::: Data segment :::

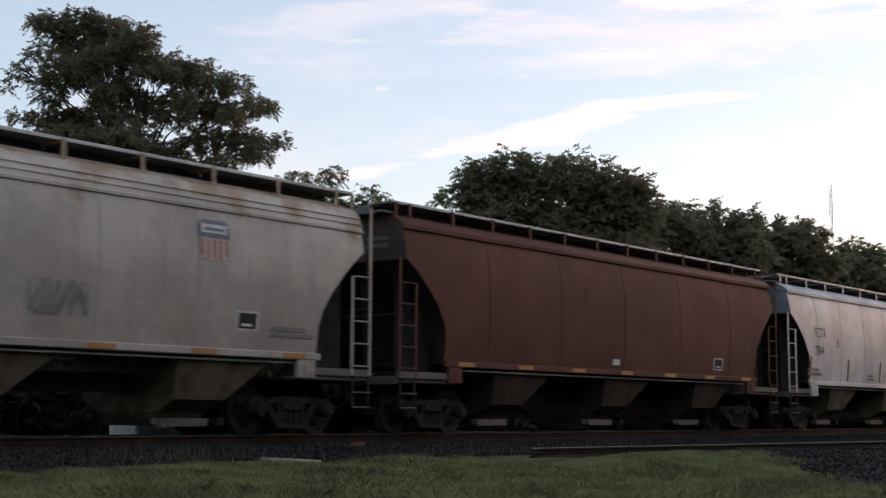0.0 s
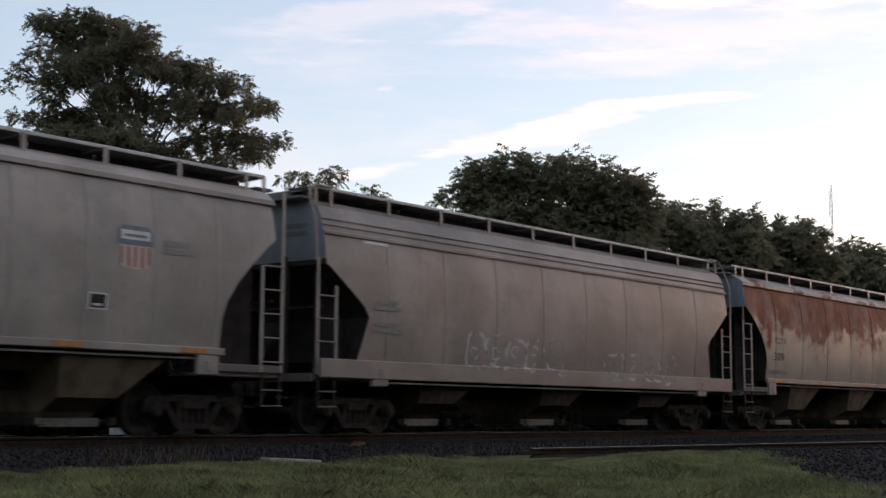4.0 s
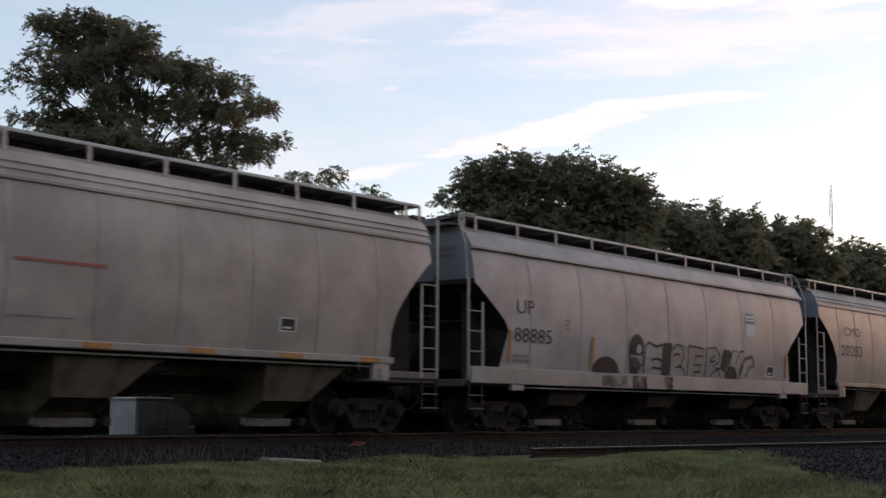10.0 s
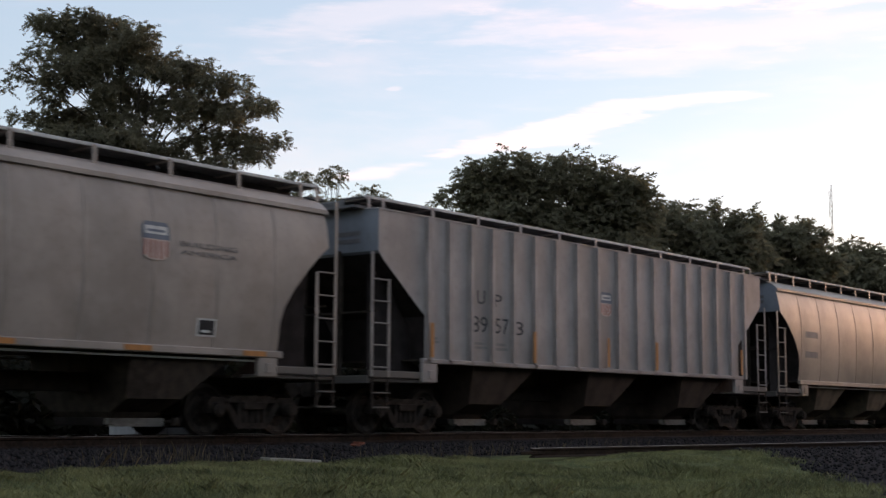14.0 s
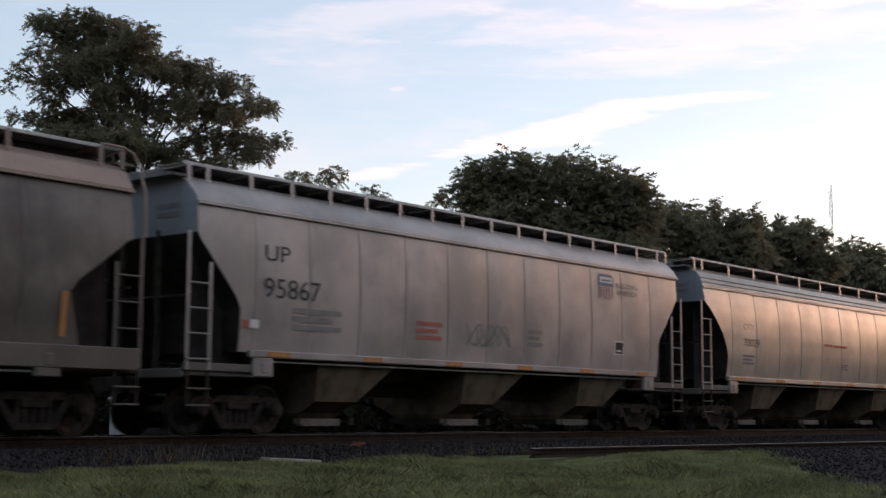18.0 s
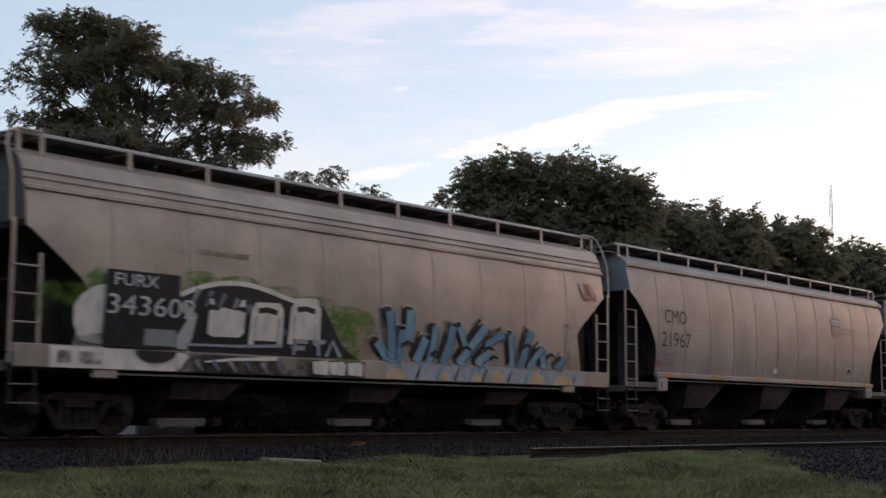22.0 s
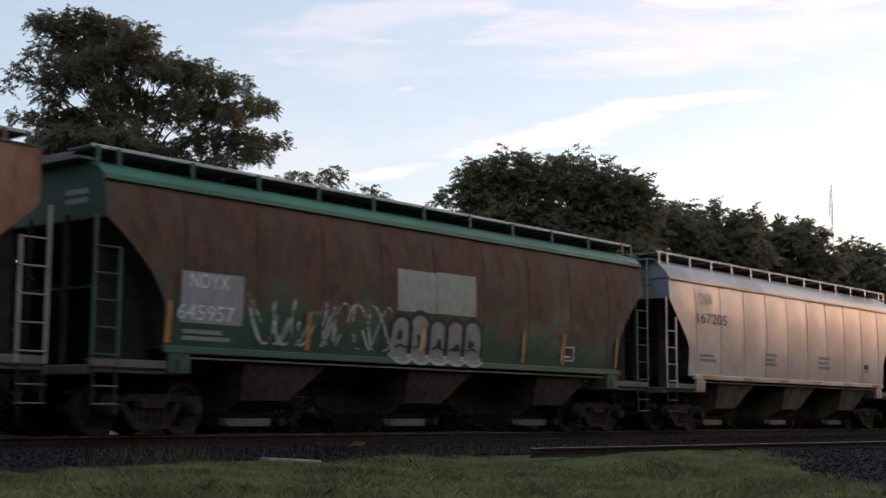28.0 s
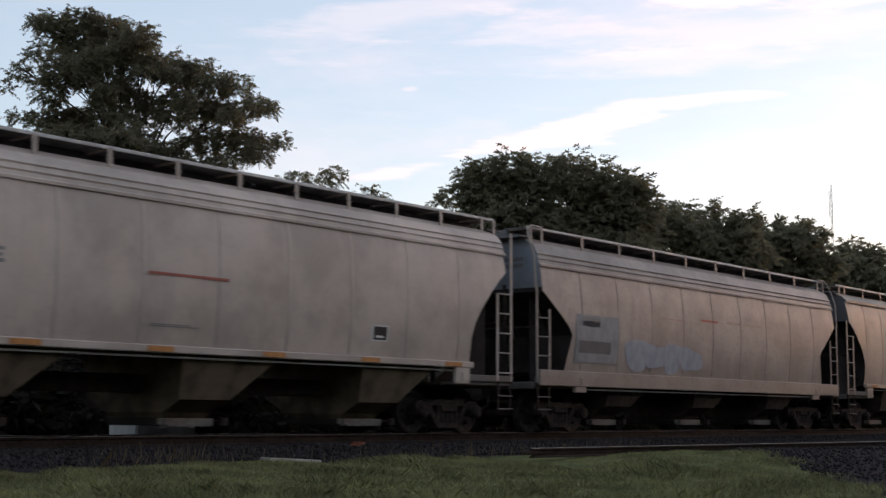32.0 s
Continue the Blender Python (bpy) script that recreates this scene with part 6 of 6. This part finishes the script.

:::

◆ Task details ◆
Reproduce all of the data exactly; the pictures do not belong in the copy.

◆ Worked solution ◆
0.0 s
4.0 s
10.0 s
14.0 s
18.0 s
22.0 s
28.0 s
32.0 s
Continue the Blender Python (bpy) script that recreates this scene with part 6 of 6. This part finishes the script.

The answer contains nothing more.